Scientists detect a seven-hour gamma ray burst and trace it back to a black hole plunging into a bloated star
A team of over 50 scientists is proposing a radical new explanation for the longest gamma-ray burst (GRB) ever recorded, suggesting the event was powered by a stellar-mass black hole plunging into a bloated star. The unprecedented seven-hour event, dubbed GRB 250702B, has defied all conventional theories for GRB origins, which typically attribute the powerful cosmic explosions to either the collapse of massive stars (long GRBs) or the merger of neutron stars (short GRBs), as reported on Phys.org.
On July 2, 2025, NASA's Fermi Gamma-ray Burst Monitor was the first of several global instruments to detect a sustained energy signal.
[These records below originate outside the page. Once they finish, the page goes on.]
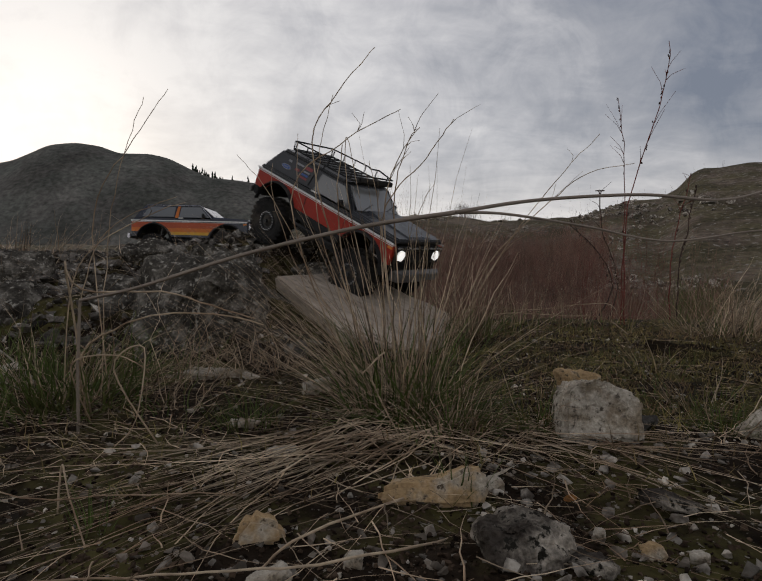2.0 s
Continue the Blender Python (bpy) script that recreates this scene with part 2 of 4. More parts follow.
def hexa(bottom, top):
    """A solid between two four-cornered rings."""
    b = bmesh.new()
    lo, hi = [b.verts.new(p) for p in bottom], [b.verts.new(p) for p in top]
    b.faces.new(lo[::-1])
    b.faces.new(hi)
    for i in range(4):
        j = (i + 1) % 4
        b.faces.new((lo[i], lo[j], hi[j], hi[i]))
    bmesh.ops.recalc_face_normals(b, faces=b.faces[:])
    return b


def tube(points, r, sides=6, bm=None, taper=1.0):
    """A round bar along points."""
    b = bmesh.new()
    pts = [Vector(p) for p in points]
    rings = []
    for i, p in enumerate(pts):
        d = (pts[min(i + 1, len(pts) - 1)] - pts[max(i - 1, 0)]).normalized()
        a = d.cross(Vector((0.31, 0.17, 0.93))).normalized()
        c = d.cross(a)
        k = r * (1 + (taper - 1) * i / max(1, len(pts) - 1))
        rings.append([b.verts.new(p + (a * math.cos(q) + c * math.sin(q)) * k) for q in (math.tau * s / sides for s in range(sides))])
    for u, v in zip(rings, rings[1:]):
        for s in range(sides):
            b.faces.new((u[s], u[(s + 1) % sides], v[(s + 1) % sides], v[s]))
    b.faces.new(rings[0][::-1])
    b.faces.new(rings[-1])
    return join(bm, b)


def smoothstep(a, b, x):
    t = min(1.0, max(0.0, (x - a) / (b - a)))
    return t * t * (3 - 2 * t)


def lerp_table(table, x):
    if x <= table[0][0]:
        return table[0][1]
    for (x0, y0), (x1, y1) in zip(table, table[1:]):
        if x <= x1:
            return y0 + (y1 - y0) * (x - x0) / (x1 - x0)
    return table[-1][1]


# ---- ground ----
# slope (rise over distance) of the bank's rim seen from the origin, by bearing x / y
RIM = [(-3.0, 0.03), (-0.3, 0.035), (-0.12, 0.065), (0.0, 0.086), (0.07, 0.084), (0.15, 0.083), (0.19, 0.076), (0.28, 0.080), (0.36, 0.086),
       (0.39, 0.098), (0.43, 0.110), (0.49, 0.117), (0.52, 0.131), (0.545, 0.158), (0.56, 0.167), (0.62, 0.173), (0.70, 0.182), (0.9, 0.19), (3.0, 0.16)]


def slab_top(x, y):
    """Height of the slab's top face."""
    return 0.066 - 0.224 * (x - 0.013) + 0.288 * (y - 1.31)


def near_height(x, y):
    """The spot by the path: a flat with a rubble mound beside it that falls off behind to a hollow."""
    z = 0.006 * noise.noise((x * 5, y * 5, 0)) + 0.004 * noise.noise((x * 17, y * 17, 3))
    if y < 1.2:
        z += 0.0030 * noise.noise((x * 55, y * 55, 8)) + 0.0018 * noise.noise((x * 130, y * 130, 2))
    front = 0.90 + 0.08 * noise.noise((x * 3, 0, 7))
    side = 1 - smoothstep(-0.14, 0.22, x + 0.12 * (1.5 - y))
    ramp = 0.5 * smoothstep(front, front + 0.22, y) + 0.5 * smoothstep(front + 0.2, 1.62, y)
    top = 0.185 - 0.045 * smoothstep(1.75, 2.25, y) + 0.02 * noise.noise((x * 2.3, y * 2.3, 1))
    m = ramp * side * top
    m += 0.065 * math.exp(-(((x + 0.40) / 0.20) ** 2 + ((y - 1.78) / 0.24) ** 2)) * smoothstep(1.2, 1.7, y)
    rough = smoothstep(front, front + 0.25, y) * side
    z += m + rough * (0.018 * noise.noise((x * 9, y * 9, 5)) + 0.012 * noise.noise((x * 22, y * 22, 9)))
    z -= 0.42 * smoothstep(1.55, 3.6, y) * (1 - side * (1 - smoothstep(2.7, 3.6, y)))
    under = math.exp(-(((x + 0.035) / 0.22) ** 6 + ((y - 1.30) / 0.25) ** 6))
    if under > 0.02:
        z = min(z, z + (slab_top(x, y) - 0.048 - z) * min(1.0, under * 2.0))
    z -= 0.25 * smoothstep(0.7, 1.6, abs(x)) * (1 - smoothstep(0.5, 1.6, y)) * 0.3
    return z


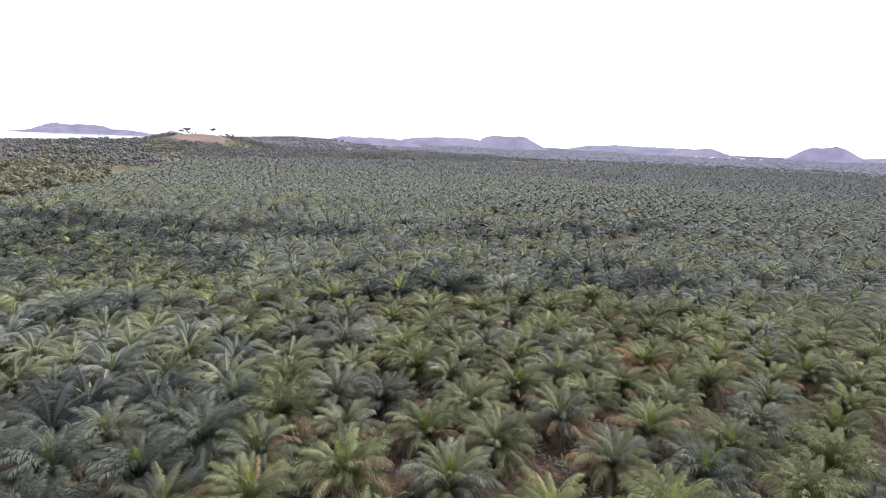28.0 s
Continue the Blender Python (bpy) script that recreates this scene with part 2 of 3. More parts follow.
def land(x, y):
    """Height of the ground: low swells, a ridge to the north-west, a rise far off, the sea to the east."""
    x, y = np.asarray(x, float), np.asarray(y, float)
    z = np.full(np.broadcast(x, y).shape, BASE - 2.9)
    for cx, cy, s, h in HILLS:
        z = z + h * np.exp(-((x - cx) ** 2 + (y - cy) ** 2) / (s * s))
    dx, dy = x + 150, y - 90
    r, az = np.hypot(dx, dy), np.degrees(np.arctan2(dx, dy)) % 360
    sea = step(35, 60, az) * (1 - step(119, 124, az))
    shore = 1150 + 120 * np.sin(np.radians(az * 5)) + 60 * np.sin(np.radians(az * 13))
    shore = shore + 520 * step(100, 112, az)
    z = z + (1 - sea) * (-8 + 24 * step(118, 150, az) * (1 - step(305, 345, az))) * step(1500, 4300, r)
    z = z - sea * 20 * step(shore - 250, shore + 150, r)
    return z + 0.35 * np.sin(x / 17 + np.sin(y / 23)) * np.sin(y / 19) * (1 - sea)


def land_at(x, y):
    return float(land(x, y))


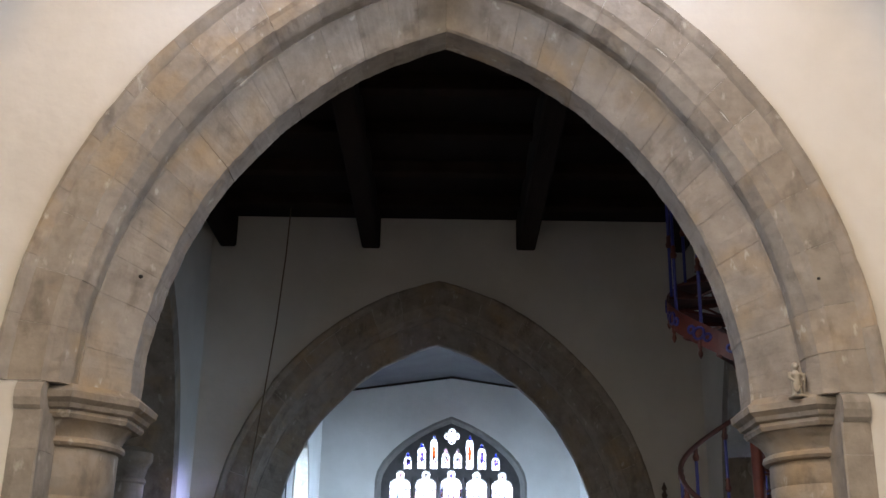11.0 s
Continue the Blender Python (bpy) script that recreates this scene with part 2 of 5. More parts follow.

Compiling data from the Einstein Probe and the Russian Konus-Wind spectrometer, researchers confirmed they were observing an exceptional phenomenon: a gamma-ray burst lasting approximately 25,000 seconds, or nearly seven hours. This duration decisively eclipsed the previous record-holder, GRB 111209A, by over three hours.
The extraordinary duration and other measured properties of GRB 250702B, including its high peak energy and rapid, sub-second variability, ruled out virtually every established GRB progenitor scenario. "We find a hard spectrum, subsecond variability, and high total energy, which are only known to arise from ultrarelativistic jets powered by a rapidly-spinning stellar-mass central engine," the researchers wrote in a new arXiv preprint. They stressed that these combined properties and the extreme duration are "incompatible with all confirmed gamma-ray burst progenitors and nearly all models in the literature."
Conventional explanations, such as collapsars, neutron star mergers, and various stellar mergers, were all dismissed based on their inability to sustain the energy output for the required duration or to match the observed spectral and energy profiles. Even supermassive black holes were ruled out as the source, as the event was traced to the outskirts of a distant galaxy, not its central core.
Ultimately, the team converged on a singular, highly energetic scenario: the "helium merger model." This model posits that a black hole in a binary system falls inward and is engulfed by its companion star as the latter begins to swell.
This process involves the black hole consuming the star's material from the inside out, leading to a prolonged release of energy. The star is described as a "stripped star" (a helium star) that has lost its outer layers of hydrogen. As the black hole spirals deeper into the star's core, the resulting friction and loss of orbital energy generate magnetic fields that drive ultrarelativistic jets, the engine of the gamma-ray burst. The process culminates in the explosion of the star, producing a supernova and accounting for the event's longevity and immense power.
The scientists are hopeful that upcoming observatories, such as the Vera Rubin Observatory's Legacy Survey of Space and Time, will detect similar events in the future, providing further evidence for this compelling new theory of cosmic explosions.
Gamma-ray bursts (GRBs) are the most powerful explosions in the cosmos, emitting gamma rays, the most energetic form of light, according to NASA. Though typically short-lived (milliseconds to minutes), a single GRB can shine a million trillion times brighter than the Sun, releasing more energy in seconds than the Sun will in its entire 10-billion-year life. The seven-hour persistence of GRB 250702B highlights its exceptional nature.